In Ancient Rome, the praefurnium designated the room and the furnace that ensured the heating of the hot or warm premises of the thermae.
== Description ==
The praefurnium contains the wood-fired furnaces of the Roman baths and is generally placed at a lower level of the premises to be heated, in order to facilitate the diffusion of heat. The water is heated in copper or bronze tanks above the furnace combustion chamber. There may be one single or several heating rooms, depending on the number of premises and baths to be heated.

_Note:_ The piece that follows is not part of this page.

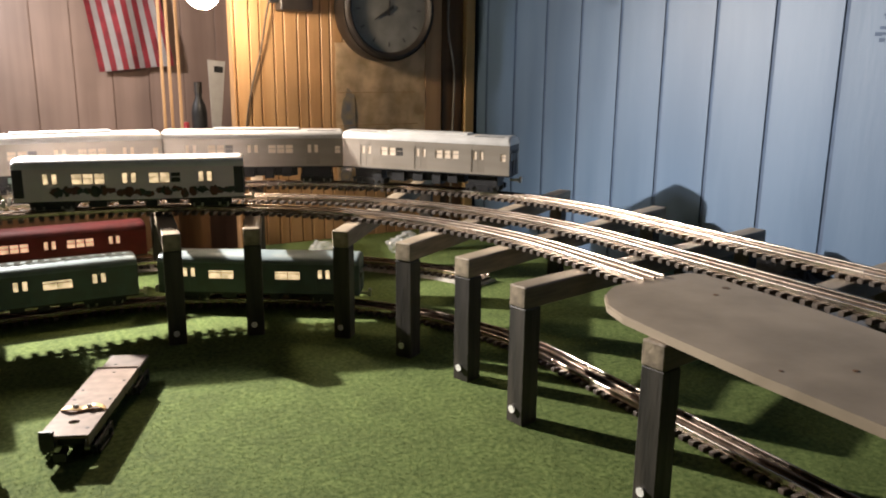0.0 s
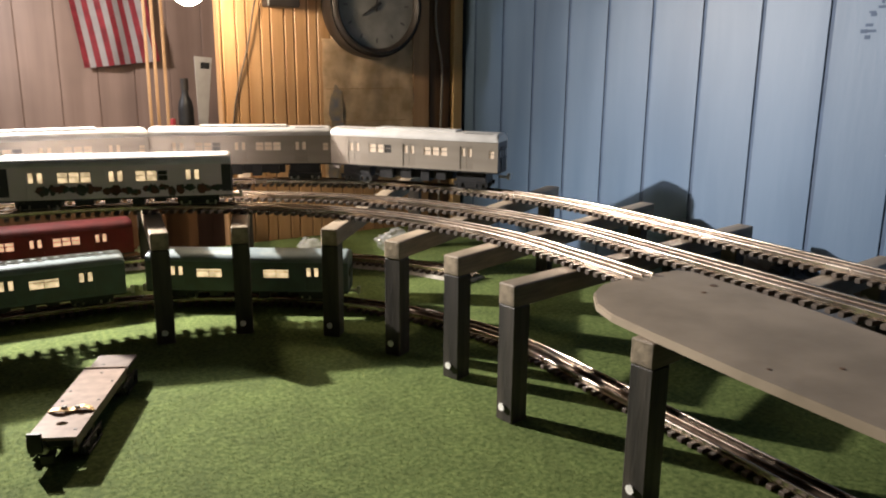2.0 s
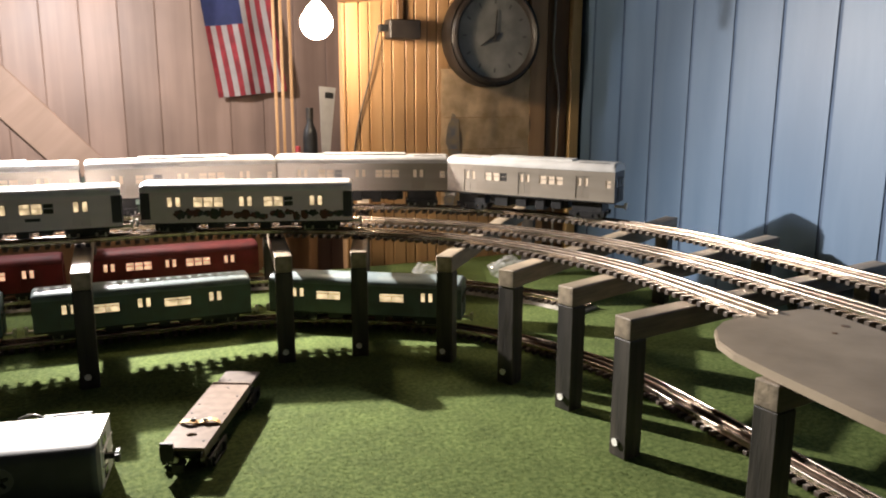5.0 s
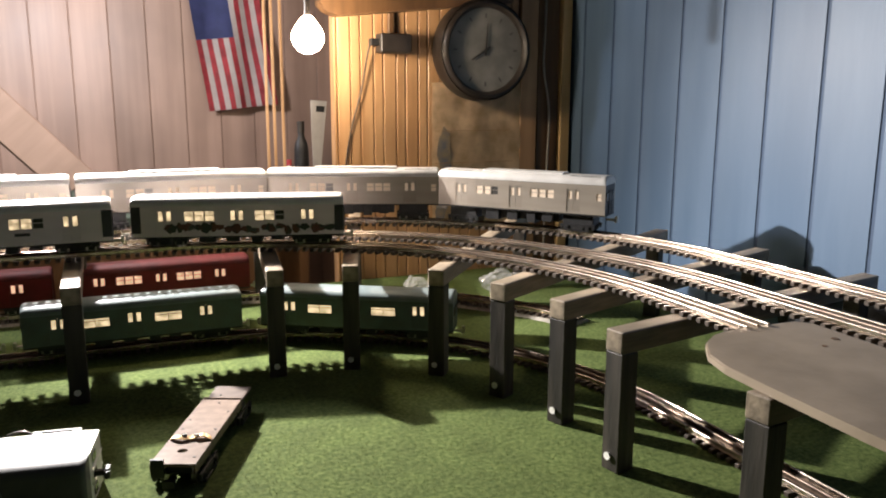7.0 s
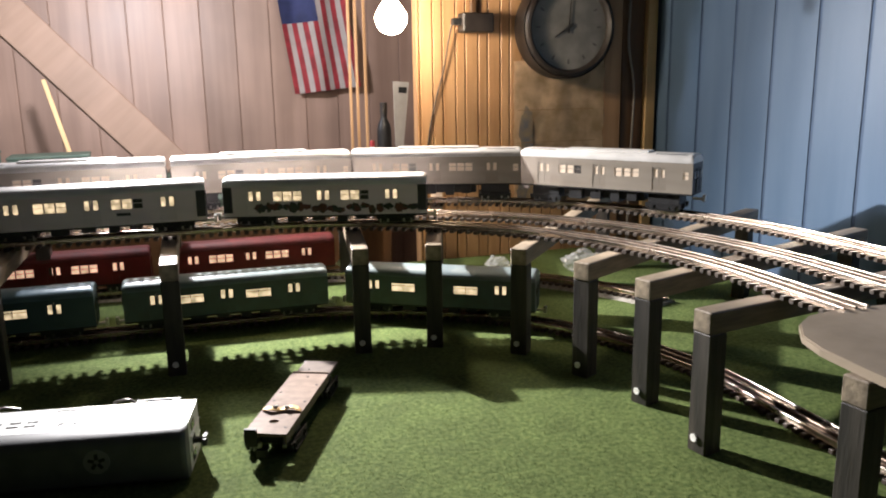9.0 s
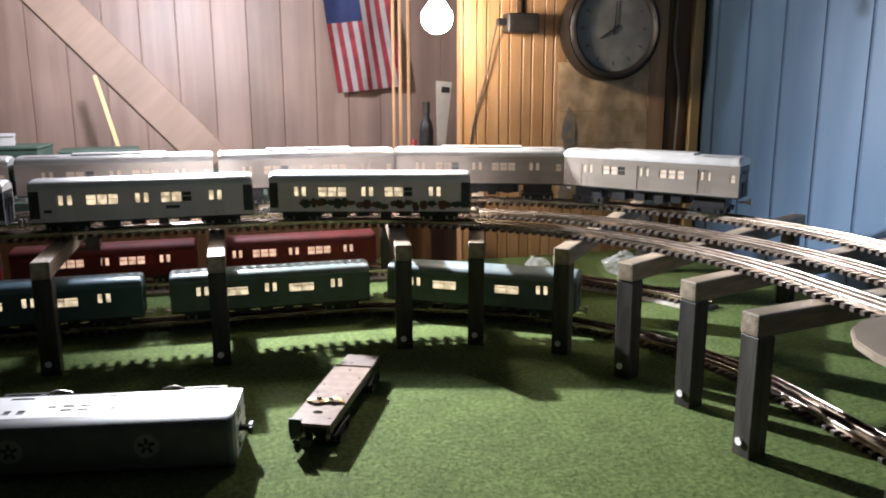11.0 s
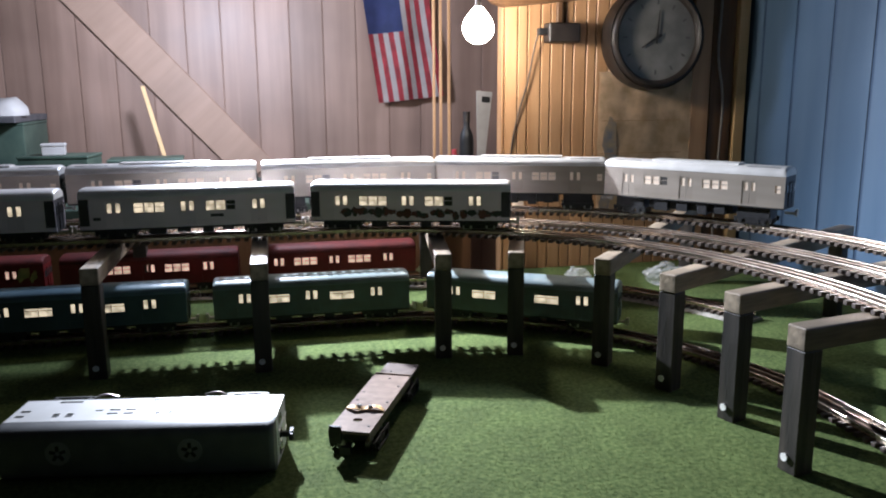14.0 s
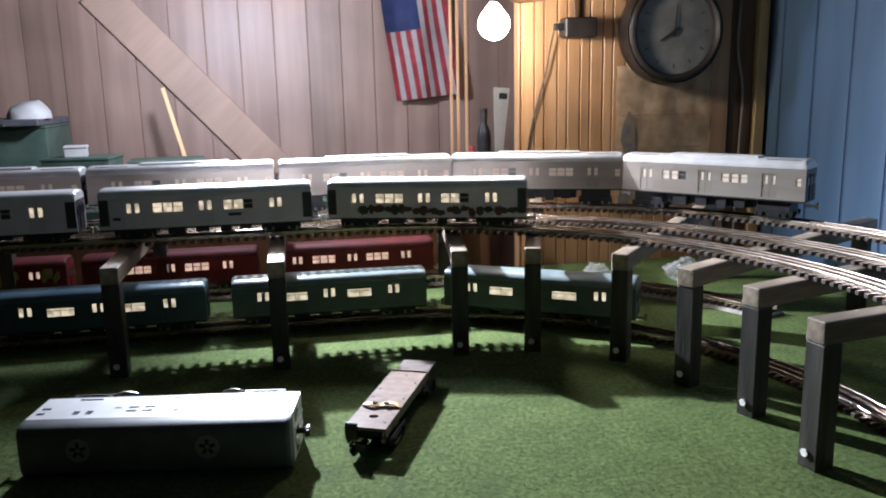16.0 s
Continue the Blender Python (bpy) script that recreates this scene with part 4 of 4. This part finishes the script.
# leaning plank and things at the far end of the bench
pl = thing("leaning_plank", "pale pine plank leaning against the far wall", "plank", spot(-0.060, QF - 0.017, ZB + 0.004))
part("plank", soft_box(-0.060, 0.060, 0, 0.012, 0, 0.80, 0.003), M_PLANK, pl, m=pose(0, 0, 0, 0, -42, 0))
st = thing("measuring_stick", "thin pale stick leaning at the bench end", "stick", spot(-0.315, 2.50, ZB + 0.002))
part("stick", soft_box(-0.006, 0.006, 0, 0.006, 0, 0.30, 0.001), M_TRIM, st, m=pose(0, 0, 0, -8, -14, 0))
carton("storage_crate", -0.93, 2.45, ZB, 0.52, 0.28, 0.185, M_BENCH, "long dark green storage crate on the bench", 2, "crate")
M_DUST = material("dusty_dark_board", (0.05, 0.05, 0.055), 0.6, second=(0.085, 0.08, 0.085), scale=25)
sb = thing("shelf_board", "dark dusty board lying over the green crate", "board", spot(-0.95, 2.43, ZB + 0.194))
part("board", soft_box(-0.28, 0.28, -0.16, 0.16, 0, 0.018, 0.002), M_DUST, sb)
part("metal_edge", soft_box(-0.27, 0.20, -0.165, -0.1605, 0.001, 0.006, 0.001), M_STEEL, sb, "thin bright metal edge strip")
cap = thing("draped_cloth", "grey peaked cloth cap on the dark board", "cloth", spot(-0.715, 2.36, ZB + 0.212))
bm = bmesh.new()
bmesh.ops.create_icosphere(bm, subdivisions=3, radius=0.06)
for v in bm.verts:
    v.co.z = max(v.co.z, 0) * (0.75 + 4.0 * max(v.co.x, 0))
    v.co.x *= 0.95
    v.co += Vector((0, 0, 1)) * 0.010 * noise.noise(v.co * 35) * (1 if v.co.z > 0.004 else 0)
part("crown", bm, M_CARDGREY, cap, smooth=True)
part("peak", soft_box(-0.085, -0.045, -0.03, 0.02, 0.0, 0.006, 0.002), M_CARDGREY, cap, m=pose(0, 0, 0.002, 0, -14, 0))
carton("dark_case", -0.79, 2.06, ZB, 0.085, 0.08, 0.125, M_BLACK, "upright black case on the bench", 15, "case")
carton("dark_case", -0.885, 2.08, ZB, 0.08, 0.09, 0.070, M_CLOTH, "small dark grey case on the bench", -12, "case")
carton("dark_case", -0.69, 2.10, ZB, 0.10, 0.09, 0.075, M_BENCH, "dark green case beside the black one", 6, "case")
carton("dark_case", -0.56, 2.24, ZB, 0.17, 0.12, 0.105, M_BENCH, "dark green tool case on the bench", -6, "case")
carton("small_box", -0.57, 2.22, ZB + 0.1135, 0.055, 0.04, 0.022, M_CARDGREY, "small pale box on the green tool case", 8)
carton("dark_case", -0.37, 2.40, ZB, 0.20, 0.12, 0.080, M_BENCH, "long low green tool case on the bench", 4, "case")
carton("small_box", -0.16, 2.36, ZB, 0.14, 0.10, 0.055, M_CARD, "low reddish brown card box by the plank", -5)
# plastic bags and dark cloth beside the walls
random.seed(3)


def crumple(name, p, q, r, flat, mat, label, category, seed, freq=45, amp=0.35):
    ob = thing(name, label, category, spot(p, q, 0))
    bm = bmesh.new()
    bmesh.ops.create_icosphere(bm, subdivisions=4, radius=1.0)
    for v in bm.verts:
        d = v.co.normalized()
        k = 1 + amp * noise.noise(d * 2.2 + Vector((seed, 0, 0))) + amp * 0.6 * abs(noise.noise(d * 5.5 + Vector((0, seed, 0)))) * 2 - amp * 0.3
        v.co = Vector((d.x * r[0] * k, d.y * r[1] * k, max((d.z * k + 0.75) * r[2], 0.001)))
    part("film" if mat is M_BAG else "cloth", bm, mat, ob)
    return ob


crumple("plastic_bag", 0.845, 1.60, (0.045, 0.035, 0.026), 0.6, M_BAG, "crumpled clear plastic bag on the turf", "plastic bag", 1.0)
crumple("plastic_bag", 0.655, 1.66, (0.026, 0.024, 0.020), 0.6, M_BAG, "small crumpled clear plastic bag on the turf", "plastic bag", 7.0)
bundle = crumple("cloth_bundle", 1.115, 0.80, (0.030, 0.09, 0.072), 0.6, M_CLOTH, "dark crumpled cloth bundle against the blue wall", "cloth", 4.0)
for q, r, k in ((0.985, (0.016, 0.034, 0.074), 2.0), (0.60, (0.030, 0.11, 0.074), 9.0), (0.34, (0.030, 0.13, 0.070), 13.0)):
    extra = crumple("cloth_bundle", 1.115, q, r, 0.6, M_CLOTH, "low dark crumpled cloth bundle against the blue wall", "cloth", k)

# mark on the blue wall
bm = bmesh.new()
for k in range(9):
    y = 0.690 + 0.012 * random.uniform(-1, 1) + 0.003 * k
    z = 0.53 - 0.008 * k + random.uniform(-0.004, 0.004)
    box(bm, PW - 0.0024, PW - 0.0019, y, y + random.uniform(0.004, 0.014), z, z + random.uniform(0.002, 0.006))
solid("wall_scuff", bm, M_GROOVE, "dark smudged scuff on the blue boards", "scuff", B.copy(), kind="structure")

# ---- pieces of the setting ----
G0, GS = 1.770, 0.1243
for k in range(-1, 27):
    hi, lo = G0 - GS * k - 0.0043, G0 - GS * (k + 1) + 0.0043
    hi = min(hi, QW - 0.024)
    if hi - lo < 0.004:
        continue
    part("board", soft_box(PW - 0.0020, PW - 0.0003, lo, hi, -0.3, CEIL - 0.002, 0.0007, 2), M_BLUE, wall_east)
p = PL + 0.001
k = 0
while p < 1.010:
    w = 0.0245 if k % 2 else 0.0330
    e = min(p + w, 1.010)
    part("board", soft_box(p + 0.0012, e - 0.0012, QW - 0.006, QW - 0.0004, -0.3, CEIL - 0.002, 0.0018), M_PANEL, wall_north)
    p += w
    k += 1
part("board", soft_box(PL - 0.006, PL - 0.0005, QW - 0.006, QW + 0.03, -0.3, CEIL - 0.002, 0.0015), M_PANEL, wall_north)
for k in range(34):
    p = -2.58 + 0.110 * k
    if p > PW:
        break
    part("board", soft_box(p, min(p + 0.1085, PW), QF - 0.003, QF - 0.0005, -0.3, CEIL - 0.002, 0.002), M_FARWALL, wall_far)
for ob, key, s0, s1 in TIE_JOBS:
    n = min(int((s1 - s0) / 0.0152), 298)
    for i in range(n):
        p, q, a = along(key, s0 + (i + 0.5) * (s1 - s0) / n)
        part("tie", tie_mesh, None, ob, "", pose(p, q, 0, 0, 0, math.degrees(a) + random.uniform(-0.8, 0.8)))

# turf blades
rng = np.random.default_rng(4)


def blades(lo, hi, count, tall):
    x = rng.uniform(lo[0], hi[0], count)
    y = rng.uniform(lo[1], hi[1], count)
    a = rng.uniform(0, 2 * np.pi, count)
    h = rng.uniform(0.45, 1.0, count) * tall
    w = 0.00045
    lean = rng.normal(0, 0.0026, (count, 2))
    base = np.stack([x, y, np.full(count, -0.0003)], 1)
    d = np.stack([np.cos(a) * w, np.sin(a) * w, np.zeros(count)], 1)
    tip = base + np.stack([lean[:, 0], lean[:, 1], h], 1)
    v = np.empty((count * 3, 3))
    v[0::3], v[1::3], v[2::3] = base - d, base + d, tip
    return v


verts = np.concatenate([blades((-0.75, 0.25), (0.95, 1.0), 200000, 0.0019), blades((-0.75, 1.0), (1.1, 1.8), 120000, 0.0019)])
me = bpy.data.meshes.new("grass")
me.vertices.add(len(verts))
me.vertices.foreach_set("co", verts.astype(np.float32).ravel())
nf = len(verts) // 3
me.loops.add(len(verts))
me.loops.foreach_set("vertex_index", np.arange(len(verts), dtype=np.int32))
me.polygons.add(nf)
me.polygons.foreach_set("loop_start", np.arange(0, len(verts), 3, dtype=np.int32))
me.update(calc_edges=True)
me.validate()
me.materials.append(M_BLADE)
gr = new("grass", me)
gr.matrix_basis = B.copy()
tagged(gr, "short green fibres of the artificial turf", "grass", kind="stuff")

A fire under the furnace arch provides warm air, conducted to the hypocaust, an underfloor heating system to distribute heat to the caldarium, the tepidarium, the laconicum and the sudatorium. Vitruvius describes this system and its operation in his work De architectura. The heating of the premises is also done by hot air distribution ducts called tubuli. These are elements of terracotta ducts of different shapes, allowing the circulation of hot air from the hypocaust to the upper parts of the thermal baths.

The heating room has an opening on the ignition and fuel reserve side, as well as for the supply of fresh air and another opening on the side of the hypocaust, for the exit of smoke and gas as well as hot air. The walls are made up of stone or brick and the ceiling is often vaulted. An adjoining room allowes the storage of fuel, wood or charcoal. This service room opens directly onto the outside, to facilitate fuel supply.